Детали и дали - страница 3



И многие другие – с каждым здороваюсь, о каждом вспоминаю.

А вот и сами бабушка с дедушкой. Учительница физики и математики и директор станковской школы соответственно. Бабушка Лиза – волевая, жёсткая. Подняла в войну двух сыновей – рассказывала, как благодарна картошке за это… И картошка, и всё прочее на её большом участке были в идеальном порядке до последнего, 88-го, года её жизни. Откуда брала силы – загадка для меня. Всё-таки, наверно, те люди были другой породы… А когда её забрали-таки по старости в Москву – не перенесла и первой зимы.



Ещё помню, что бабушка совершенно преображалась, читая монологи на сцене сельского клуба. Это была для неё настоящая отдушина. Монологи и пьесы она черпала из выписываемого журнала для актёров-любителей (название забыл), а тренировала их на мне.

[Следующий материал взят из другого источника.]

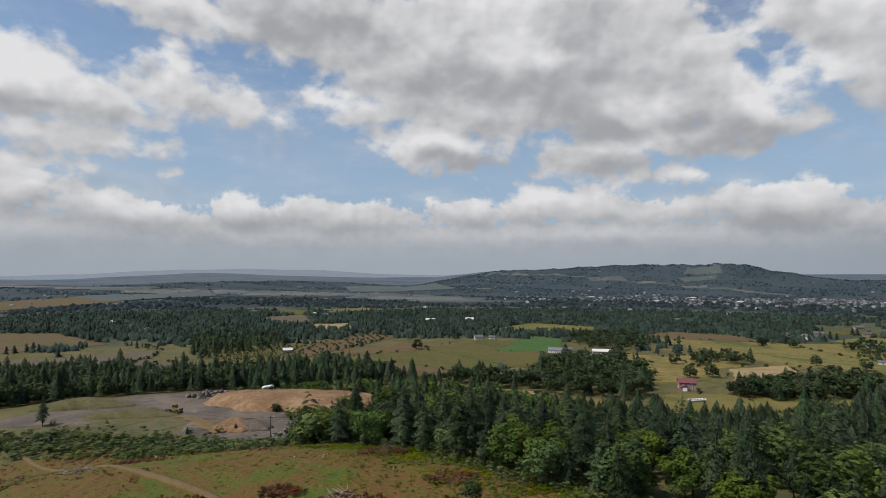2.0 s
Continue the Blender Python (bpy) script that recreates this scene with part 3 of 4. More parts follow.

Дедушка Коля, или, как называла его бабушка, Пётрович (с безударным «ё»), лежит теперь под довольно неуклюжим памятником в виде руки с факелом, торчащей из какого-то утёса. Дед был гораздо мягче и веселее бабы Лизы. Помню, как он, уже с трудом ходивший, «выписал» стройматериалов в сельсовете (была такая концепция) и построил мне в ивняке на берегу речки шалаш, где я мог уединяться и хранить свои сокровища.

Он прошёл всю войну в артиллерии и не был, кажется, даже сколько-нибудь серьёзно ранен. Но на войне начал пить – до неё, говорят, в рот не брал. От этого (и от простуд в ледяной воде) в конце жизни сильно болел.

Я любил рассматривать его медали и военные трофеи, особенно эсэсовский обоюдоострый кинжал, которым дед, по его рассказам, лично заколол восемь немцев. Так это или нет – боюсь, уже не узнать. Вообще, ужасно жалею, что так мало расспрашивал его о войне и ничего не записывал.

В последние годы дедушка уже не вставал с кресла и учил меня плетению изощрённых местных сетей – крылён и вентирей. Вот это он как раз заставлял меня записывать – здесь две ячейки убавить, тут три прибавить… А то, говорит, мастерство будет утрачено: никто уже не плетёт такие, ленивые все стали.

Бумажку эту я, конечно, потом потерял.

А ещё дедушка, будучи бессменным председателем местного общества охотников, каждый год привлекал меня к написанию статьи к открытию охотничьего сезона в уже упомянутую газету «Маяк». Писал он так: поднимал свои статьи за предыдущие годы, выбирал наиболее понравившиеся пассажи, заставлял меня их пересказать другими словами и скрепить переходами, после чего добавлял эффектный финал. Потом я получал от него по почте рубль семьдесят – честную половину гонорара.

Умирал он тяжело и, говорили, звал меня. Я был на третьем курсе на «картошке».

В общем, мои знакомцы здесь – обычные люди, каких было миллионы, ничем особо не примечательные. Но почему-то чем дальше, тем чаще они мне вспоминаются. И, когда я здесь, как будто говорят со мной.

– Ой, Саша, бааатюшки, какой бОльшой-тО стааал! Да с бОрОдой, что главнО-тО! – с таким красивым, напевным окающим выговором. Его, кстати, чудовищно пошло и неправильно изображают артисты, пытающиеся говорить по-деревенски. Надо не лепить «О» где ни попадя, а правильно произносить безударные гласные и интонацию ловить…

– Ну, как киевскО «ДинамО» -тО сыгралО? – спросит Елизаров. Как там БлОхин, КолОтОв, ВЕрЕмеев?

Я в детстве, к осуждению всех моих дворовых и школьных друзей, преимущественно щеголявших в красно-белых шарфиках, болел за «Динамо» (Киев). Ну, нравилось мне оно!